Dallas Morning News: Health Care Tax Filing Rule Burdens Small Businesses
By Jim Landers; Dallas Morning News
The health care law includes a provision that requires even the smallest businesses to send a 1099 form to the IRS whenever they buy more than $600 a year in goods or services from a single company or individual.
Andy Ellard, who runs Manda Machine Co., a 20-employee manufacturing shop in Dallas, estimates the provision will take 160 hours of his bookkeeper's time.
"It seems like in government, you don't ever look past your nose to see what's going to happen in the future," Ellard said.
"Somebody says, oh, good, this is a great idea for raising $17 billion. But they don't think about all the costs involved to do things the proper way, and what a burden it is to us, especially as a small business."
The IRS estimates the provision could affect 40 million businesses, charities, nonprofit associations and other entities that would be required to file the additional reports.

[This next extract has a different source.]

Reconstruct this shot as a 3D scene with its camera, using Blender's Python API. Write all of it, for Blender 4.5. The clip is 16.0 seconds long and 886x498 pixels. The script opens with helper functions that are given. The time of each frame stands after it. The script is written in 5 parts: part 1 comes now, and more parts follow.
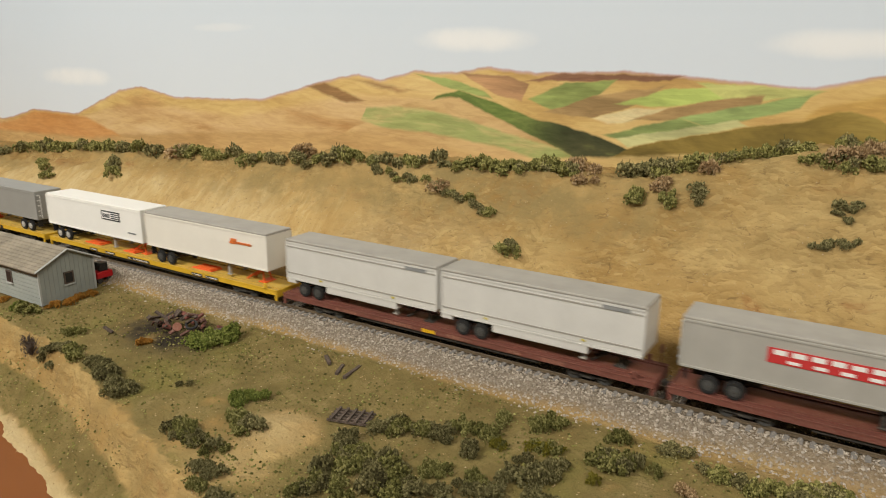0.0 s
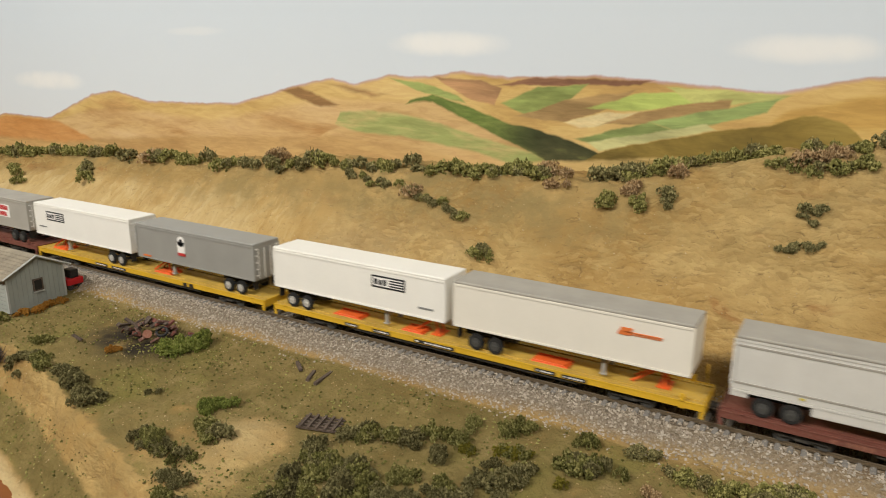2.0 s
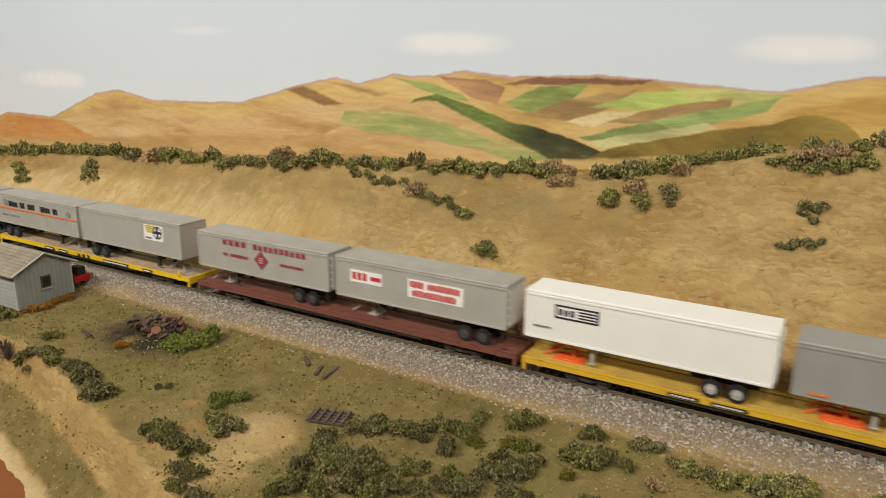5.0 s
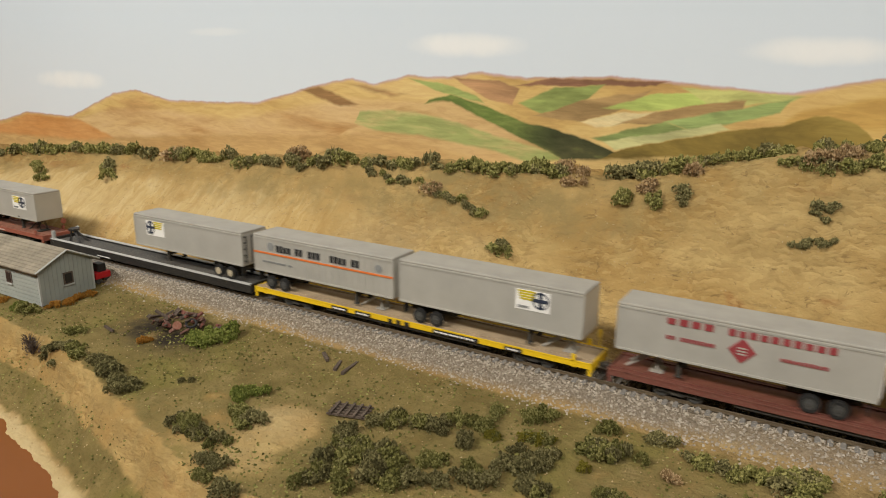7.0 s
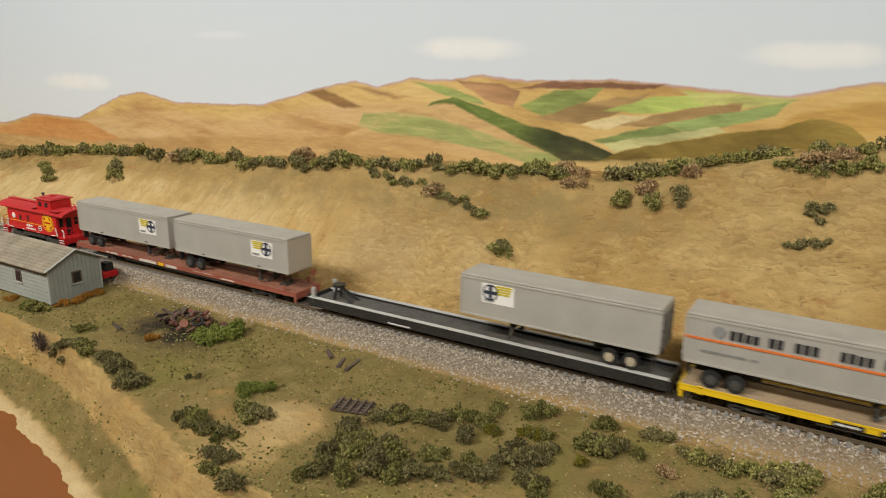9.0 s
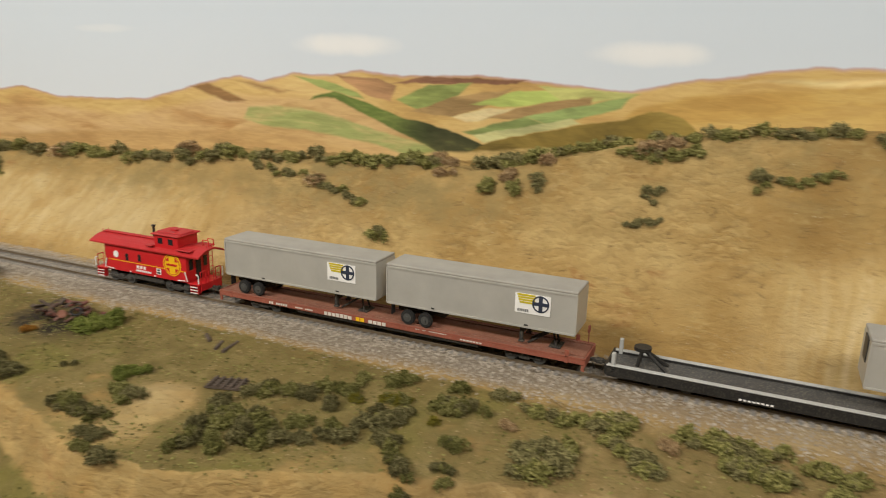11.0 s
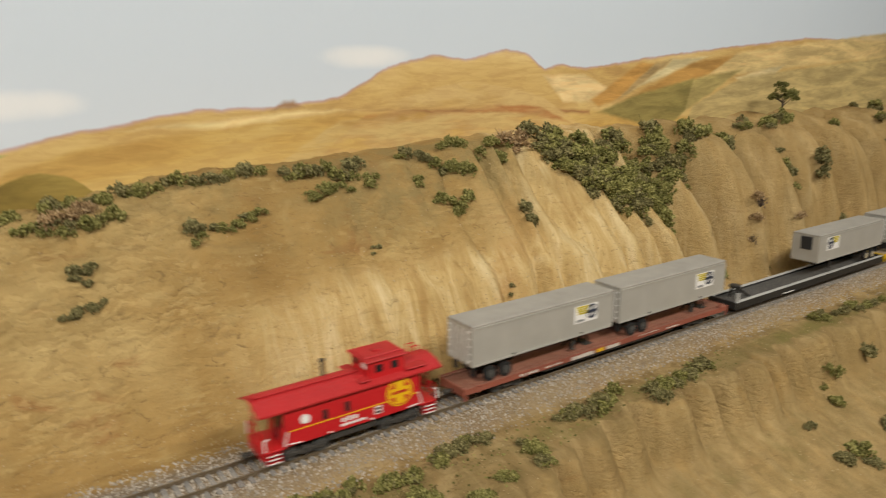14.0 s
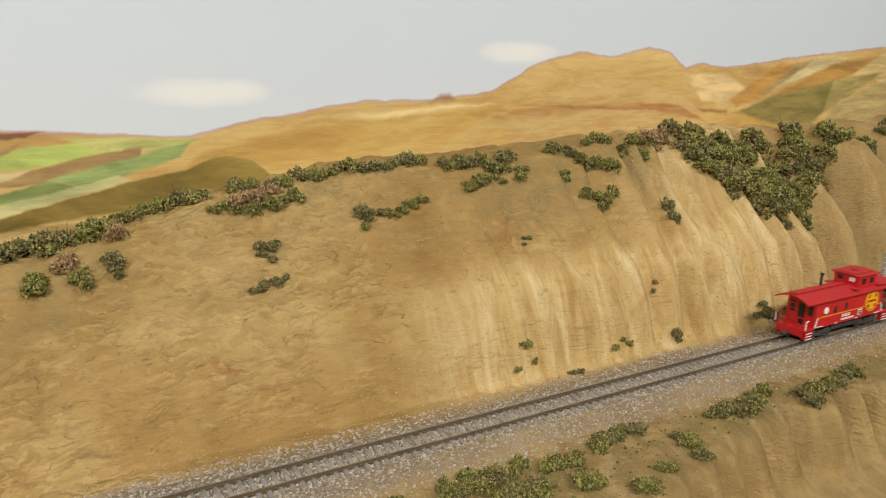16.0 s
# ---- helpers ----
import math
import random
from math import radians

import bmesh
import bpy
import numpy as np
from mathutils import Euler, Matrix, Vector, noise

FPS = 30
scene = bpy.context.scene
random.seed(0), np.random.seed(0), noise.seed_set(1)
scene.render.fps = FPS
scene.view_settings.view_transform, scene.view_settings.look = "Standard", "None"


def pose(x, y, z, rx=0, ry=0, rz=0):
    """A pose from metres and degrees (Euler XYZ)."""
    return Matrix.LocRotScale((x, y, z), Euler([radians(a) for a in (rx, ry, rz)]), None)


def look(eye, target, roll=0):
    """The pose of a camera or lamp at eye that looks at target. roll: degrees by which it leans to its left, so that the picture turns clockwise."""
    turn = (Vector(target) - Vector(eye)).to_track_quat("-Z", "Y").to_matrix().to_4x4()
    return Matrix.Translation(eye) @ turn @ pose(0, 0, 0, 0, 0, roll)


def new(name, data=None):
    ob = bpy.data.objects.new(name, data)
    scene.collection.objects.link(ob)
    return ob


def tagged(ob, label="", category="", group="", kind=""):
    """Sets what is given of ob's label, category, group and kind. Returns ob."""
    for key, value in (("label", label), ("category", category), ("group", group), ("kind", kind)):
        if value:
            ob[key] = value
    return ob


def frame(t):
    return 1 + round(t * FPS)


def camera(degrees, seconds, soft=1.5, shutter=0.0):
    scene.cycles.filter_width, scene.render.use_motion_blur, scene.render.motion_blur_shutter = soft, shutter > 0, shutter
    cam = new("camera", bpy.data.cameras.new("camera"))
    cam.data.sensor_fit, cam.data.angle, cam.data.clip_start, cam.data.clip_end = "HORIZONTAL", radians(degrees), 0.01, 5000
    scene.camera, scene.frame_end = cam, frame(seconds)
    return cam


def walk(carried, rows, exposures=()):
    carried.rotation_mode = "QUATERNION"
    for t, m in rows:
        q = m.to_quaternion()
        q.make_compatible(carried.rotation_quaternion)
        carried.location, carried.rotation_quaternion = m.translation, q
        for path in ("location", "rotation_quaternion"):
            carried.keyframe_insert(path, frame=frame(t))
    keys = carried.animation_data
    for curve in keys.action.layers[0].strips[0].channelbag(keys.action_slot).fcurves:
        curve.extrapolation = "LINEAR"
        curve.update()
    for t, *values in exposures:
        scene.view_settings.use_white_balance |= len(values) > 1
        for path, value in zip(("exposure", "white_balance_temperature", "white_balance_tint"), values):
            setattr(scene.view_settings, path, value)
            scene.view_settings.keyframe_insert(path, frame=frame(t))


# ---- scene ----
# A model railway on a shelf: a piggyback train passes a bank, filmed by hand. HO scale, 1:87.
cam = camera(64.25, 16.0, soft=1.0, shutter=0.5)
PATH = [
    (0, (0.0519, -0.4014, 0.1959), (-0.1516, -0.0737, 0.0900), 0.49),
    (0.5, (0.0498, -0.3960, 0.1969), (-0.1527, -0.0675, 0.0914), 0.44),
    (1, (0.0540, -0.3895, 0.1967), (-0.1451, -0.0590, 0.0913), 0.50),
    (1.5, (0.0571, -0.3928, 0.1971), (-0.1401, -0.0611, 0.0918), 0.52),
    (2, (0.0596, -0.3961, 0.1982), (-0.1364, -0.0636, 0.0933), 0.47),
    (2.5, (0.0646, -0.4022, 0.1983), (-0.1309, -0.0693, 0.0937), 0.46),
    (3, (0.0619, -0.4044, 0.1975), (-0.1333, -0.0713, 0.0930), 0.55),
    (3.5, (0.0583, -0.4010, 0.1977), (-0.1363, -0.0677, 0.0928), 0.51),
    (6, (0.0579, -0.4107, 0.1977), (-0.1371, -0.0776, 0.0929), 0.61),
    (6.5, (0.0549, -0.4132, 0.1971), (-0.1412, -0.0807, 0.0924), 0.62),
    (7, (0.0565, -0.4175, 0.1983), (-0.1414, -0.0860, 0.0937), 0.63),
    (7.5, (0.0578, -0.4216, 0.1999), (-0.1408, -0.0904, 0.0954), 0.70),
    (8, (0.0594, -0.4239, 0.1991), (-0.1409, -0.0937, 0.0953), 0.64),
    (10.5, (0.0929, -0.4339, 0.2005), (-0.0940, -0.0956, 0.0974), 1.10),
    (11, (0.1130, -0.4406, 0.2002), (-0.0459, -0.0889, 0.0952), 1.23),
    (11.5, (0.1222, -0.4027, 0.1949), (0.0156, -0.0332, 0.0847), 1.82),
    (12, (0.1325, -0.3763, 0.1951), (0.0932, 0.0038, 0.0772), 2.45),
    (12.5, (0.0811, -0.4125, 0.2113), (0.1631, -0.0386, 0.0952), 1.82),
    (13, (0.0760, -0.4126, 0.2141), (0.2073, -0.0505, 0.1062), 1.44),
    (13.5, (0.0522, -0.4003, 0.2147), (0.2287, -0.0560, 0.1136), 1.07),
    (13.7, (0.0378, -0.3931, 0.2170), (0.2656, -0.0787, 0.1212), 1.50),
    (14, (-0.0211, -0.3738, 0.2252), (0.2004, -0.0554, 0.1275), -0.62),
    (14.5, (-0.0168, -0.3852, 0.2349), (0.1834, -0.0530, 0.1373), -2.56),
    (15, (-0.0411, -0.3740, 0.2335), (0.1610, -0.0425, 0.1372), -1.47),
    (15.5, (-0.0804, -0.3616, 0.2259), (0.1088, -0.0234, 0.1270), -0.04),
    (16, (-0.0835, -0.3571, 0.2267), (0.1024, -0.0176, 0.1259), 0.49),
]
EXPOSURE = [(0.0, 0.0), (8.0, -0.03), (10.5, -0.03), (11.5, -0.12), (12.5, -0.27), (13.5, -0.17), (14.5, 0.08), (16.0, 0.08)]
walk(cam, [(t, look(eye, target, roll)) for t, eye, target, roll in PATH], EXPOSURE)

# ---- light: a lit room, two ceiling panels over the aisle ----
world = bpy.data.worlds.new("room_air")
world.use_nodes = True
world.node_tree.nodes["Background"].inputs["Color"].default_value = (1.0, 0.93, 0.82, 1)
world.node_tree.nodes["Background"].inputs["Strength"].default_value = 0.085
scene.world = world
for lx, watts in ((-0.85, 26.0), (0.75, 17.8)):
    lamp = bpy.data.lights.new("ceiling_panel_light", "AREA")
    lamp.shape, lamp.size, lamp.size_y = "RECTANGLE", 0.9, 0.22
    lamp.energy, lamp.color = watts, (1.0, 0.955, 0.875)
    lamp_ob = new("ceiling_panel_light", lamp)
    lamp_ob.matrix_basis = look((lx, -1.05, 1.10), (lx * 0.8, 0.0, 0.05))
scene.view_settings.exposure = 0.0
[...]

After hearing from business people like Ellard, most members of Congress and President Barack Obama agree the 1099 provision needs to be repealed before it takes effect in 2012. Attempts to strip it from the law last year won majorities in the House and the Senate but still failed to get through.
Bill Rhys, tax counsel for the National Federation of Independent Business, said the provision is tangled in deficit politics.
"The revenue score [for the health care law] says this would have raised $17 billion," Rhys said. "The challenge going ahead is how to replace that on the score sheet."
Democrats, using estimates provided by the nonpartisan Congressional Budget Office, say the health care law as passed will save $143 billion between 2010 and 2019.
Republicans have said that the law would raise spending on health care and that the budget office used faulty assumptions. They made the same argument last week, when the CBO said the Republicans' "Repealing the Job-Killing Health Care Act" would cost $230 billion between 2012 and 2021.
The 1099 provision came out of the Senate Finance Committee, as Democrats were trying to find ways of lowering the cost of extending health insurance to 32 million more Americans.
In 2007, the Treasury estimated Americans were not paying $345 billion owed as taxes. Treasury officials suggested to the Finance Committee that an increased filing requirement would give the IRS better information on whether companies were really paying what they owe in taxes.
Ellard said he appreciates the rationale.
"I'm for everybody paying their fair share of taxes, but there's got to be a better way than this," he said.
Ellard said his company uses about 250 to 300 suppliers every year and has about the same number of customers.
"The hardest part is going be collecting the tax ID numbers – the phone calls, the e-mails, and then what do you do for those who don't respond?" he asked. "It seems to me it's going to create a big mess for my secretary to come up and prepare all these forms every year."
The IRS has said it will not require 1099 filings when businesses make payments with credit and debit cards, since those are now going to be filed with the IRS by credit card companies under a new, separate law.
Rhys said that won't be enough to make the provision palatable.
"You don't break down on your business tax form how much is cash, checks or credit cards," he said.
"This has absolutely nothing to do with health care," Rhys said. "It was an attempt to try to mask some of the cost."